Pero es en la historia de su tierra donde bucea este cocinero en su segundo salto. Lamo cree saber el motivo del olvido, la razón por la cual se ha ocultado durante años una cultura del furtivismo que ha salvado no pocas vidas. "Entonces se recurría al monte para llevar algo a la cazuela, y ha sido el modo en que la población de aquí logró sobrevivir a la Guerra Civil y a la posguerra. En los años 60 los hijos de estos furtivos empiezan a emigrar a la industria, a Bilbao, a Vitoria, a Bergara y a Mondragón, y de toda esta historia que arrastraban no decían nada", explica, plantenado que eran años de progreso y no había nada más vergonzoso y más humillante que decir que tu padre es un medio delincuente que se pasa las noches en el monte. "En esa década se tapa esta cultura y entramos en una crisis identitaria; ni siquiera la gente de aquí sabemos de dónde venimos y por qué somos así", asevera Lamo.
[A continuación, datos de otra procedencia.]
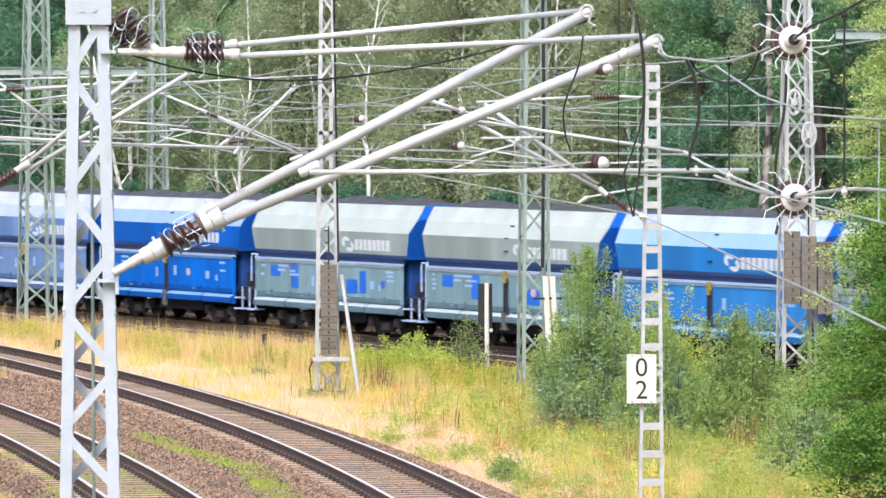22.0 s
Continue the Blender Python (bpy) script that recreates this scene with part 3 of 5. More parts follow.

Situar el foco en la cuestión es su manera de contribuir a que Campezo vuelva a ser el centro de la montaña alavesa. Si engarza su cocina con una idea romántica de furtivismo es para ello y por abrazar sus raíces. Los llenos diarios de su comedor indican que el objetivo es factible, aunque no se desprenda de unos miedos que juzga necesarios. "Tengo muchos, pero tenerlos es superpositivo. A una semana de abrir, cuando ya estás con los pies en el precipicio, le dije a Aitor Arregui ('Elkano', en Getaria) que estaba acojonado. Y él, que todo lo lleva siempre al terreno del fútbol (jugó en el Villarreal), me dijo 'acojonado nunca. Tú te estás atando las botas en el vestuario y vas a jugar contra el Barcelona, como estés acojonado, 0-5, Edorta. Los pies en la tierra, sí, pero tú vas a ganar.' Entonces, tengo miedos pero no estoy acojonado", cuenta.
"En base a eso, la aceptación que ha habido estos primeros días y la afluencia de gente de fuera, nos han aportado un grado de tranquilidad, pero los miedos hay que tenerlos presentes, porque queda muchísimo que pagar", reconoce un emprendedor que en cuanto pueda ofrecerá alojamiento en las plantas superiores.